Participez-vous à cette étude de la Confédération, en tant qu’association de data centers?
Nous espérons faire partie de l’écosystème et nous serons fiers que la Confédération puisse s’appuyer sur des data centers suisses. La Swiss Digital Initiative – fondation genevoise lancée lors du WEF en janvier et présidée par Doris Leuthard – veut d’établir une charte mondiale, plus éthique et de gouvernance des données et des droits d’accès. La Suisse avec le siège des nombreuses organisations internationales et d’ONG a tout son rôle à jouer. Elle est le pays où les droits fondamentaux sont défendus.
Nous sommes également membres à Digital Switzerland, qui a récemment fusionné avec AlpICT. Nul doute que de créer un « Swiss Cloud » renforcerait l’indépendance de de la Suisse dans la gestion de ses données.
Avec le développement du edge computing, soit le rapprochement des données vers les utilisateurs, on assiste à la construction de data centers de plus en plus proches des villes. Le revers de la médaille des centres de données est la pollution numérique qui y est associée. Comment votre association en tient-elle compte?
SDCA est aussi un des membres fondateurs de la nouvelle association intitulée Swiss Data Center Efficiency Association (SDEA) qui a été lancée au World Economic Forum de Davos de cette année, sous l’impulsion de digital switzerland et soutenue par l’Office fédéral de l’énergie (l’OFEN). Un nouveau label « Datacenter Effciency » évalue l’efficacité des centres de données et des infrastructures informatiques sur l’impact sur le climat.
Il faut agir maintenant. Les composants électroniques issus de métaux rares provoquent l’épuisement de plusieurs matières premières telles que le Tantale ou le Palladium. La transformation numérique mondiale en cours et le ralentissement de la croissance conventionnelle de la capacité et des capacités des plateformes numériques sur silicium vont non seulement augmenter le nombre et la taille des centres de données, mais aussi leur consommation d’énergie et leur empreinte carbone.
SDEA va encourager les data centers de Suisse à se faire auditer afin de mesurer leurs efficiences énergétiques. La Suisse avec une énergie hydraulique abondante est bien placée dans le classement des « green datacenters ».
En ce qui concerne le edge computing, il est en pleine croissance.

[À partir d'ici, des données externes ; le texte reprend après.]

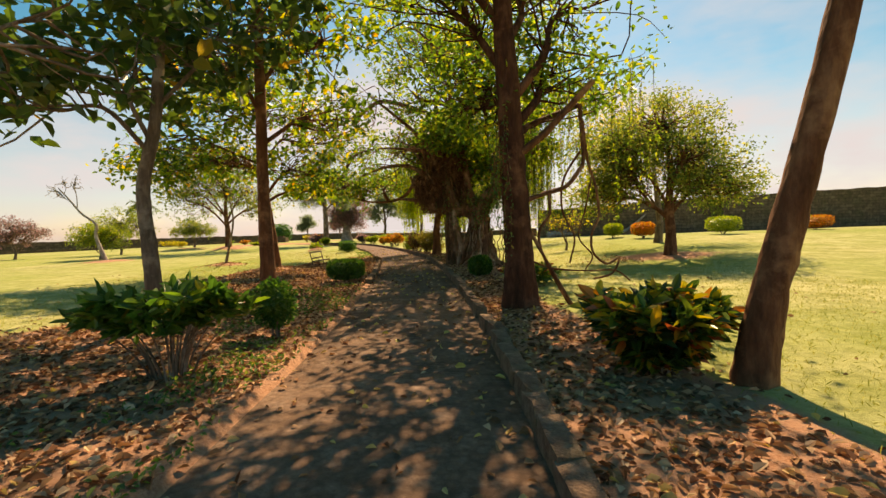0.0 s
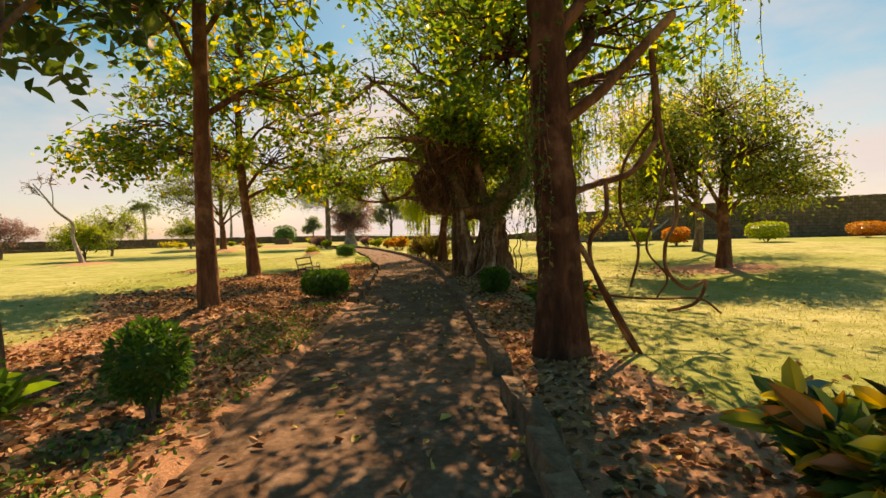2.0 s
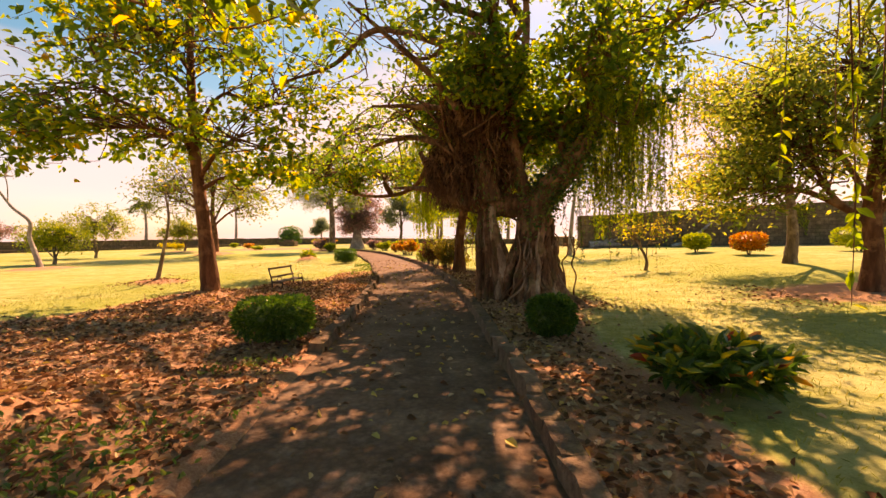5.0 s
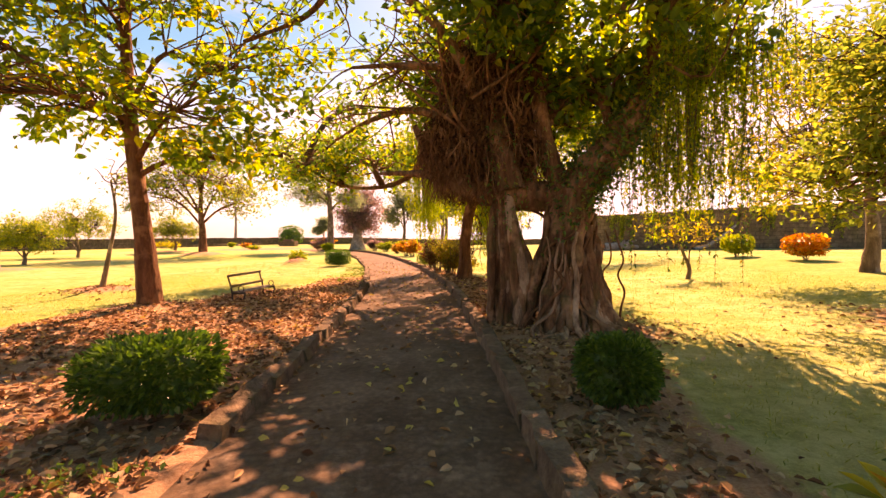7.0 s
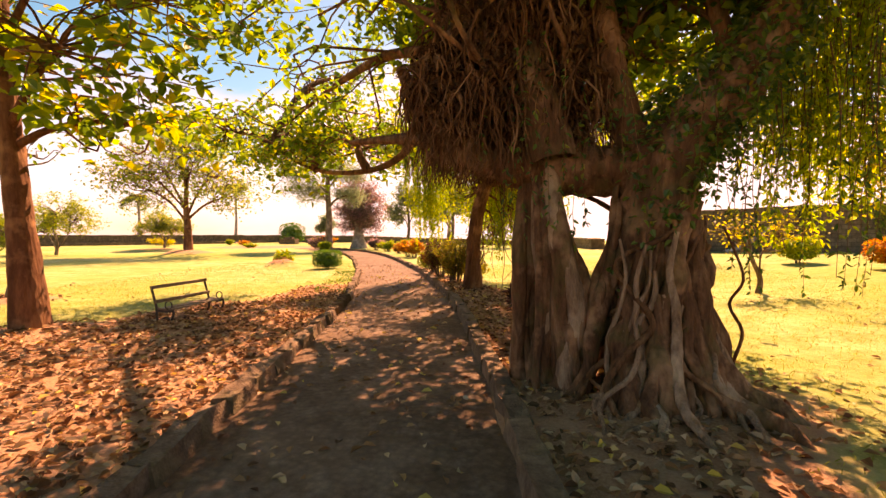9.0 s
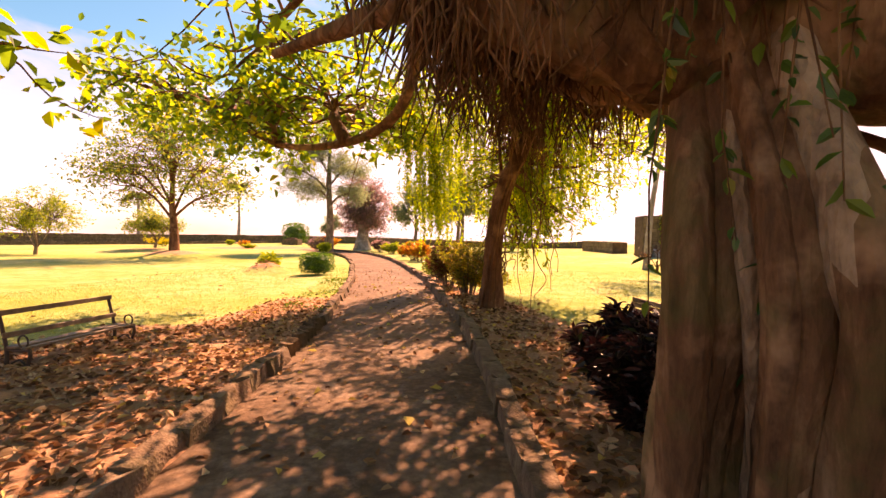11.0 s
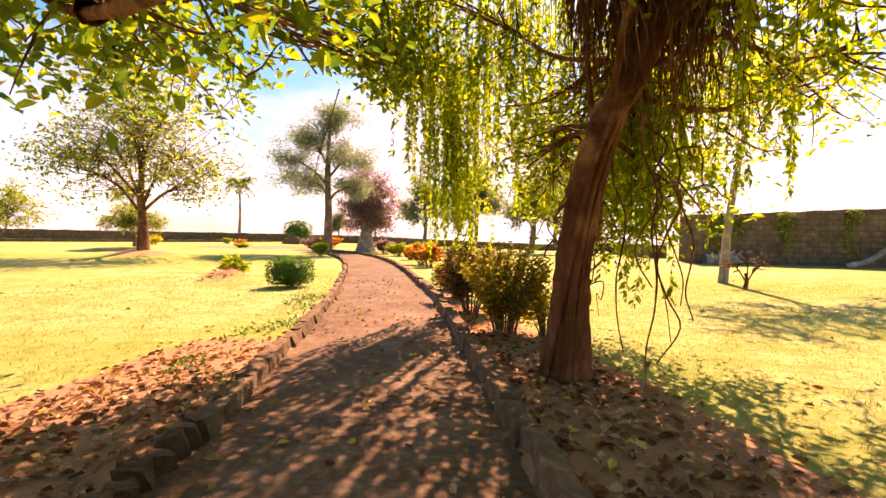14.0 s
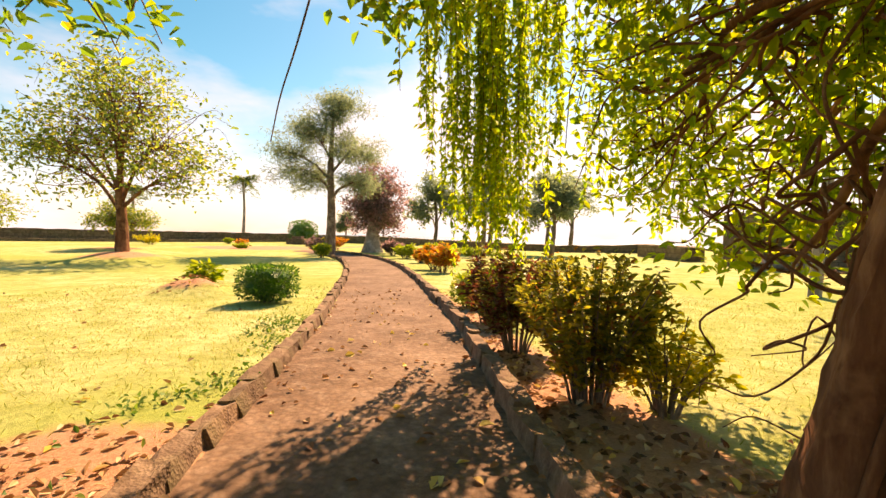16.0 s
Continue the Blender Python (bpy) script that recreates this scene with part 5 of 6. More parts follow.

Les services IT étant de plus en plus imbriqués dans la vie professionnelle, tout le monde veut du high availability (HA) avec des latences très faibles. C’est le cas pour des entreprises ou des villes. Dans le cas des smart cities, tout est connecté : le contrôle intelligent des feux, les voitures autonomes, les conduites d’eaux usées et d’eaux potables. Avec l’internet des objets (IoT), les flux de données vont d’autant plus s’intensifier. Les capteurs disséminés doivent être reliés à des serveurs de plus en plus proches.